Figure Drawing and Active Retrieval

Once again I find more motivation and interest in the human figure. Tonight I drew from the New Masters Academy life drawing session as well as drawing from a photo with focus on recalling anatomical names. This is a very interesting concept I just learned from Brian Johnson called Active Retrieval.

Time and again I watch the Philosopher Notes TV session and have small epiphanies. In this video Brian Johnson  reviews a book called “Make it stick”, “The science of successful learning”. This could be the best book for me, what I’m trying to do here is learn to be a master artist, and if I can employ actual scientifically proven methods to learn better or faster I’m all in.

One of the big ideas that Brian pointed out was called “Active Retrieval”. The basic idea is that quizzing yourself on the knowledge you want to learn is one of the top way to master what you’re trying to learn. This may seem a bit obvious but it goes further than this. Scientific studies cited in this book indicate that short and dense session of study only improves your fluency in the material, your short term memory. But, if we break up study session and repeat them  over time you begin to go beyond just being fluent and you get closer to mastering the subject.

Brian pointed out sever other great ideas in the book, but honestly as I write them down now I kinda feel as if they are obvious… I highly recommend you watch the video and maybe purchase the book, Brian is able to articulate the concepts much better than I can. Hopefully you will have your own epiphany.

Figure Drawing and Active Retrieval, warmup
Figure Drawing and Active Retrieval, 1 and 2 minute poses
1 and 2 minute poses
Figure Drawing and Active Retrieval, 5 minute poses
5 minute poses

Here is why I think these drawing went well. First, I slowed down, second I focused, and third I drew in a way that fits my brain best. This is a concept that I have brought up before, and sometime I feel it to be true and other times I doubt it.

Basically, I like to build a figure. I start in one place and finish as I go, you can see this method described by Richard Schmid in his book Alla Prima. Put down a stroke that is correct, then add another stroke and check it with the first, then repeat.

I’m not sure why but this way of working just melds with my brain better than the Anthony Ryder, or altelier school type block-in, or “envelope” method.  The drawback with this method is placement and size. It is very hard to determine the placement and site of something when you focus on a small section and build it from the ground up. Like building a house without a blueprint.

Figure Drawing and Active Retrieval, gesture setup
Gesture drawing setup
Figure Drawing and Active Retrieval
Focus on anatomy

Here I’m focusing on anatomy and active retrieval of muscular names. I didn’t write any down, I just said them to myself as I drew them, I may go back and write them down or do another drawing where I write them down later. I’m also working in my favorite building method, I did draw out the figure in pencil first but the same method was used.

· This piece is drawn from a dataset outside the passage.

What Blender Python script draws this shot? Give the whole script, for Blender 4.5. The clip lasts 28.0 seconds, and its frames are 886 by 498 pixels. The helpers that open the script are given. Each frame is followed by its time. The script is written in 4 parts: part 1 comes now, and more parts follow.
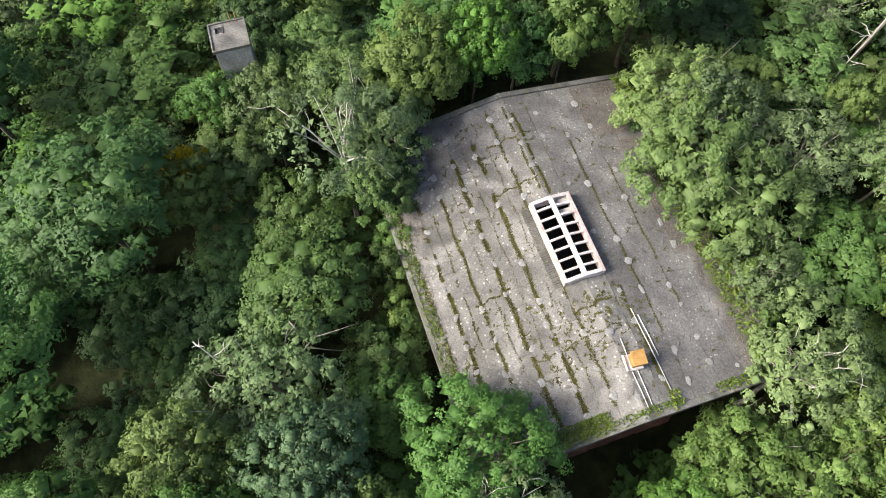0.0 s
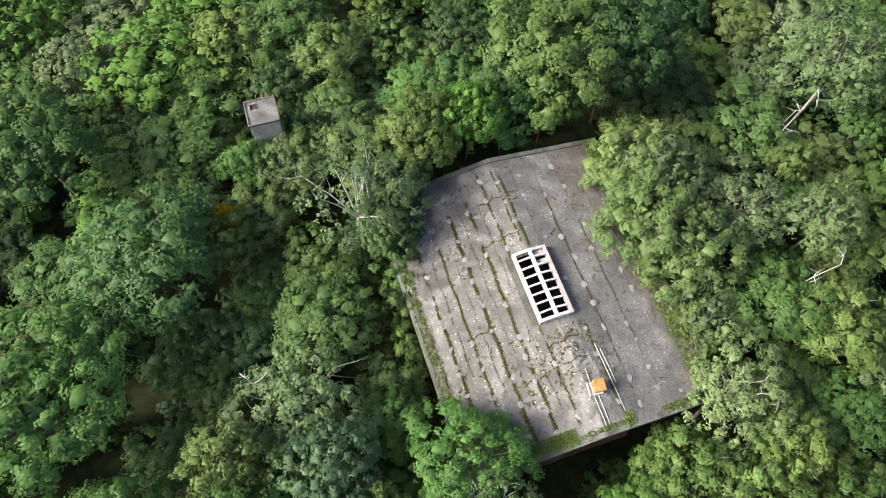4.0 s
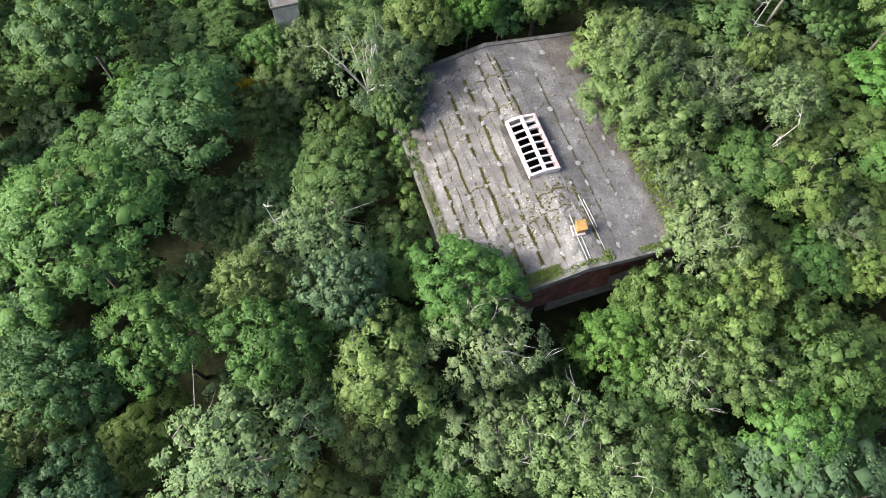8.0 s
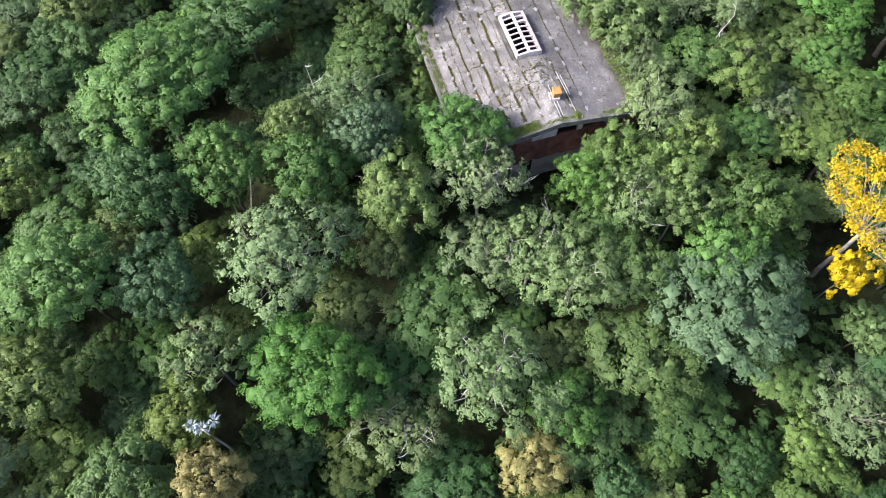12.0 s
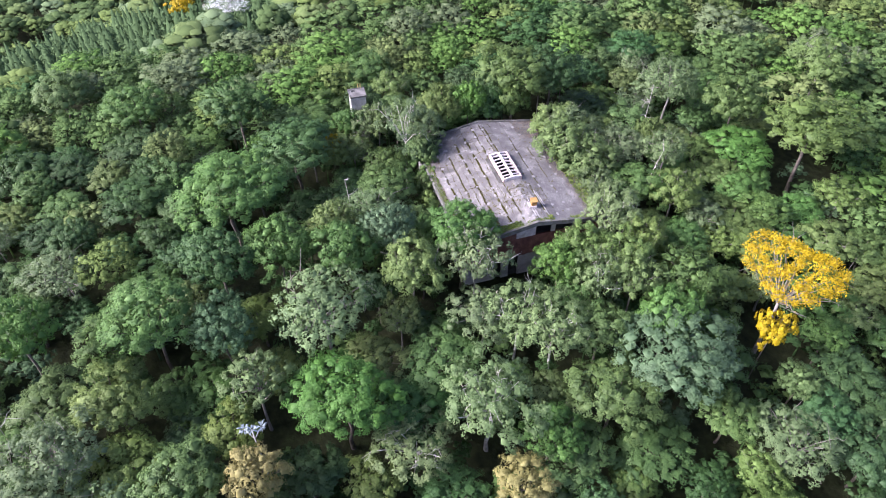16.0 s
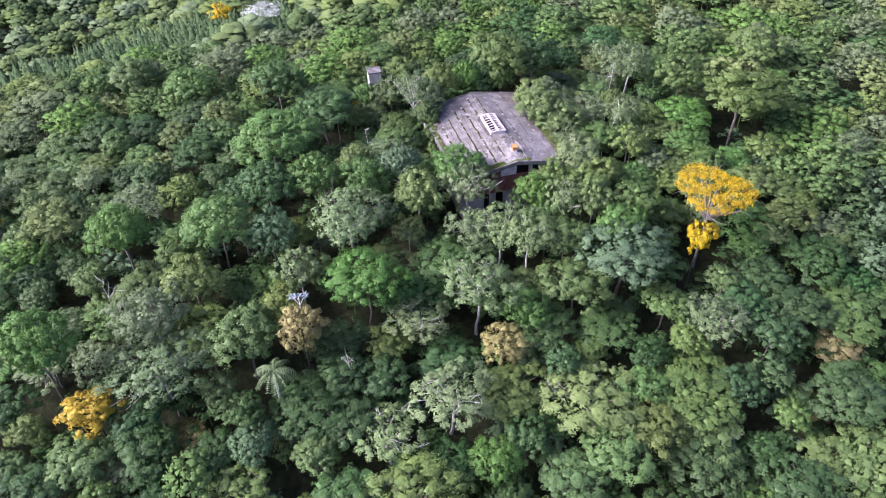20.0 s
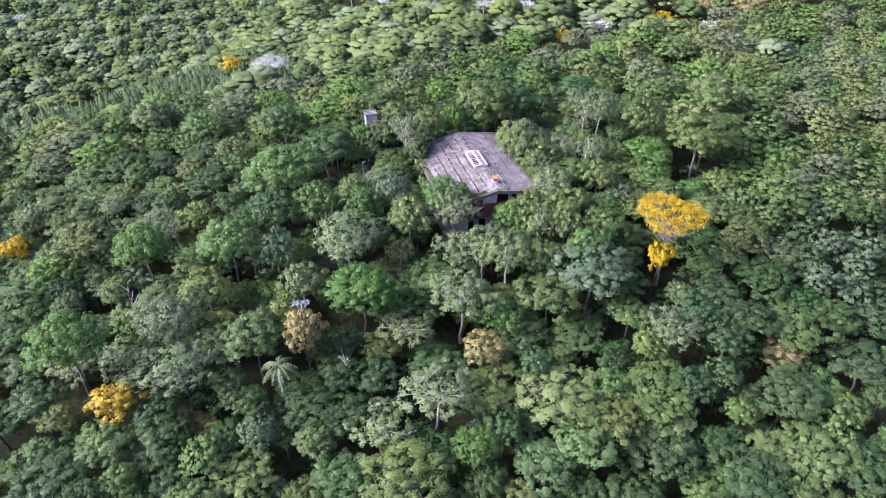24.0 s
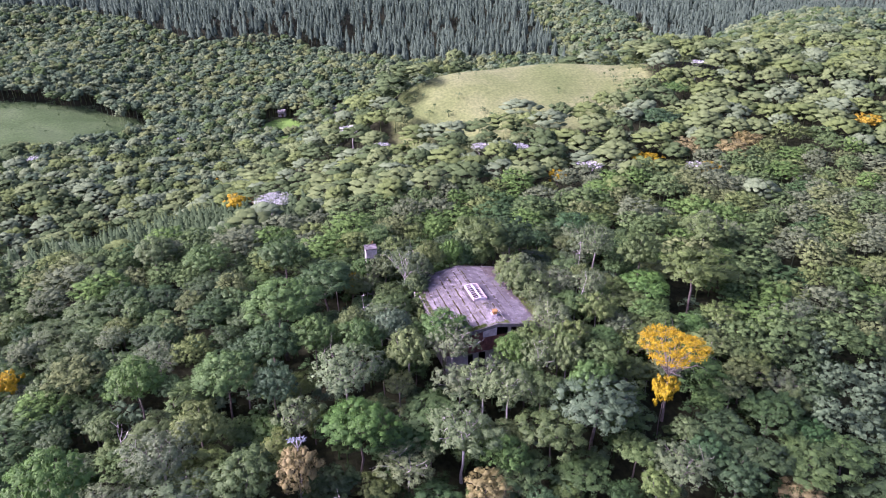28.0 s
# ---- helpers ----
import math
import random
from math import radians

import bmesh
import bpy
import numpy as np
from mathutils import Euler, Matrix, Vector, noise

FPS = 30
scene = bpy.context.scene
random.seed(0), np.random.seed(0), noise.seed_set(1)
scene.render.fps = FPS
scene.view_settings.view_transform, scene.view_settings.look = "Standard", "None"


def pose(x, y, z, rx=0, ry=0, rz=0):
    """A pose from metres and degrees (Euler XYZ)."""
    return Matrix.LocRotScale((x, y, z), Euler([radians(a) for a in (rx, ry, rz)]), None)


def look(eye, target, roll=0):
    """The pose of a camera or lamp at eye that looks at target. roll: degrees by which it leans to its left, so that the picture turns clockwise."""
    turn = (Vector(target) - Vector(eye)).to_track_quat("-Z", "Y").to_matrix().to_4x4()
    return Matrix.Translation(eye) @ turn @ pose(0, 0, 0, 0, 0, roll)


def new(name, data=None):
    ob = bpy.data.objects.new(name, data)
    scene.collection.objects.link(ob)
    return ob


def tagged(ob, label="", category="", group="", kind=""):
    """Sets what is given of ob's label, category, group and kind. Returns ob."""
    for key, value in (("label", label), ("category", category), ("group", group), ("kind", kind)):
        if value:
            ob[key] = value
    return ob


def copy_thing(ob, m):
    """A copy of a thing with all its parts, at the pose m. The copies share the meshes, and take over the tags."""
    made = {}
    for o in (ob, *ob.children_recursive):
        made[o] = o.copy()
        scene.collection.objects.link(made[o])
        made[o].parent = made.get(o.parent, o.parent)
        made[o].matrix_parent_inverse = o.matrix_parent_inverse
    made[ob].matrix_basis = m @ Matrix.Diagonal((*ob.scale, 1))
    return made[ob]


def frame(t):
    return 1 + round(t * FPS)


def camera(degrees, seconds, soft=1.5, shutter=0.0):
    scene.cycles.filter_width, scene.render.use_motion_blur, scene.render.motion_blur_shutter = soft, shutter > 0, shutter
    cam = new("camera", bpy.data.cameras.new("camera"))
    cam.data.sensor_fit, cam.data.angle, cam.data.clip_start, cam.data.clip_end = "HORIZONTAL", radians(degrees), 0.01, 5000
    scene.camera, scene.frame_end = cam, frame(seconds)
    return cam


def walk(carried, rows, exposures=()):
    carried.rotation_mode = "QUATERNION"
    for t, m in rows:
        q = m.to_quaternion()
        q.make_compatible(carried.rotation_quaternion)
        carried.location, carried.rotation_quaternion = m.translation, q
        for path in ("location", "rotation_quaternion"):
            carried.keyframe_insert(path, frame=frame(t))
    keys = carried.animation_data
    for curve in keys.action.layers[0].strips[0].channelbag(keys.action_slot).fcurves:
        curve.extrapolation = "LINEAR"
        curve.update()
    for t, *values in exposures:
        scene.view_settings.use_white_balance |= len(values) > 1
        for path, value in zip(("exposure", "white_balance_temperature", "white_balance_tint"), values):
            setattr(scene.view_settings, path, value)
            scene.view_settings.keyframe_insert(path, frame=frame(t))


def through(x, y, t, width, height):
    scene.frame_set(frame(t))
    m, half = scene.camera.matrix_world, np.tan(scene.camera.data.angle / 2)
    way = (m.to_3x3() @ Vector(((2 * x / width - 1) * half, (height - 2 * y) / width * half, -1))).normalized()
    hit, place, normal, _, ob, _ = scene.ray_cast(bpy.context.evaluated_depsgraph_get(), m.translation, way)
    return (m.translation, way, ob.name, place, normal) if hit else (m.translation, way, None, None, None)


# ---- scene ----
cam = camera(65.3, 28.0, soft=1.0)
PATH = [
    (0, (-14.72, -14.86, 40.71), (-13.159, -11.038, 31.604), 0.47),
    (0.5, (-14.57, -14.61, 42.20), (-13.042, -10.831, 33.073), 0.21),
    (1, (-14.51, -14.51, 43.74), (-12.981, -10.731, 34.606), 0.30),
    (1.5, (-14.43, -14.42, 45.22), (-12.894, -10.639, 36.091), 0.31),
    (2, (-14.34, -14.34, 46.81), (-12.805, -10.560, 37.684), 0.37),
    (2.5, (-14.30, -14.30, 48.21), (-12.756, -10.515, 39.081), 0.50),
    (4.5, (-15.79, -16.92, 51.05), (-14.165, -13.116, 41.949), 1.47),
    (5, (-16.61, -19.13, 51.20), (-14.996, -15.307, 42.101), 1.12),
    (5.5, (-17.54, -21.88, 51.36), (-15.952, -18.019, 42.277), 0.64),
    (6, (-18.55, -24.63, 51.60), (-16.979, -20.764, 42.515), 0.54),
    (6.5, (-19.25, -26.61, 51.71), (-17.687, -22.739, 42.625), 0.52),
    (7, (-19.68, -27.55, 51.69), (-18.093, -23.681, 42.609), 0.99),
    (7.5, (-19.84, -27.92, 51.52), (-18.235, -24.039, 42.447), 1.19),
    (8, (-19.98, -28.54, 51.38), (-18.389, -24.648, 42.308), 1.01),
    (8.5, (-20.39, -29.87, 51.21), (-18.819, -25.940, 42.143), 0.72),
    (9, (-21.04, -31.81, 50.62), (-19.490, -27.862, 41.561), 0.51),
    (9.5, (-21.93, -34.46, 50.57), (-20.391, -30.485, 41.524), 0.31),
    (10, (-22.94, -37.63, 51.25), (-21.430, -33.609, 42.224), -0.06),
    (10.5, (-24.01, -41.24, 52.66), (-22.535, -37.152, 43.652), -0.61),
    (11, (-24.98, -44.50, 54.31), (-23.535, -40.399, 45.299), -0.91),
    (11.5, (-25.61, -46.78, 55.88), (-24.170, -42.655, 46.883), -0.88),
    (12, (-26.09, -48.26, 57.40), (-24.633, -44.090, 48.430), -0.81),
    (12.5, (-26.59, -49.57, 58.95), (-25.132, -45.396, 49.982), -0.76),
    (14.5, (-31.09, -59.88, 61.13), (-29.345, -54.991, 52.581), -0.52),
    (15, (-32.40, -63.84, 61.45), (-30.483, -58.436, 53.252), -0.60),
    (15.5, (-33.82, -67.43, 61.72), (-31.728, -61.590, 53.874), -0.41),
    (16, (-35.44, -71.46, 61.98), (-33.027, -64.791, 54.941), -0.19),
    (16.5, (-36.95, -75.94, 62.02), (-34.427, -68.929, 55.349), -0.28),
    (17, (-38.29, -80.38, 62.13), (-35.794, -73.363, 55.457), -0.46),
    (17.5, (-39.68, -84.36, 62.46), (-37.183, -77.357, 55.775), -0.46),
    (18, (-40.70, -87.52, 62.66), (-38.197, -80.530, 55.965), -0.43),
    (18.5, (-41.55, -90.17, 63.01), (-39.054, -83.184, 56.302), -0.43),
    (19, (-42.31, -92.74, 63.89), (-39.833, -85.753, 57.185), -0.57),
    (19.5, (-43.16, -95.53, 65.28), (-40.702, -88.517, 58.581), -0.76),
    (20, (-43.99, -98.64, 66.89), (-41.562, -91.617, 60.192), -0.93),
    (20.5, (-44.96, -102.03, 68.53), (-42.544, -95.008, 61.827), -1.08),
    (21, (-45.99, -105.47, 69.87), (-43.573, -98.458, 63.162), -1.06),
    (21.5, (-46.79, -108.56, 70.78), (-44.363, -101.544, 64.076), -1.00),
    (23.5, (-47.08, -112.11, 70.60), (-44.504, -104.821, 64.249), -0.42),
    (24, (-47.20, -112.12, 70.53), (-44.540, -104.647, 64.442), -0.44),
    (24.5, (-47.40, -112.04, 70.47), (-44.624, -104.289, 64.802), -0.43),
    (25, (-47.55, -111.95, 70.47), (-44.748, -104.180, 64.830), -0.34),
    (25.5, (-47.66, -111.98, 70.45), (-44.837, -104.185, 64.858), -0.35),
    (26, (-47.68, -111.92, 70.46), (-44.797, -103.983, 65.103), -0.19),
    (26.5, (-47.79, -111.74, 70.37), (-44.871, -103.711, 65.167), -0.28),
    (27, (-47.93, -111.73, 70.19), (-44.998, -103.698, 65.000), -0.30),
    (27.5, (-48.04, -111.80, 70.02), (-45.064, -103.659, 65.032), -0.31),
    (28, (-48.04, -112.00, 70.10), (-44.954, -103.585, 65.664), -0.22),
]
walk(cam, [(t, look(eye, target, roll)) for t, eye, target, roll in PATH],
     [(0, 1.1, 6550, 9), (12, 1.34, 5950, 19), (17, 1.45, 5640, 34), (21, 1.42, 5600, 40), (25, 1.43, 5560, 48), (28, 1.25, 5580, 65)])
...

Figure Drawing and Active Retrieval, ink setup
Ink drawing setup

2 thoughts on “Figure Drawing and Active Retrieval”

  1. I haven’t watched the video yet, and maybe they touch on this aspect, but I honestly think the best way I learn is “hands-on”. Studying material doesn’t do anything for me. I can get by on an exam, but the practical application is lost, unless I learn through doing. I remember having this conversation at the zoo with my co-workers, too, when I was learning aspects of elephant husbandry, and it was difficult to teach me to work on elephant foot care because, being left-handed, they seemed to only be able to TELL me things, and not SHOW me things.
    I think art is DEFINITELY an active learning subject too. I’m sure someone could TELL you all day long how to properly draw a muscle, or a flower, but unless you DO it, and work along another artist, it is much more difficult. And I’m pretty sure this is also why the old Masters had apprentices. These apprentices were learning by doing alongside history’s greatest artists.

  2. I agree, hands-on is the best way to practice anything like art or zoo keeping. I think the book that Brian reviews makes the distinction of when and how to practice that makes the huge difference. We all know that if you practice one thing for a week straight you will feel like you have learned it, but mastery is practice in small sessions over a longer period of time.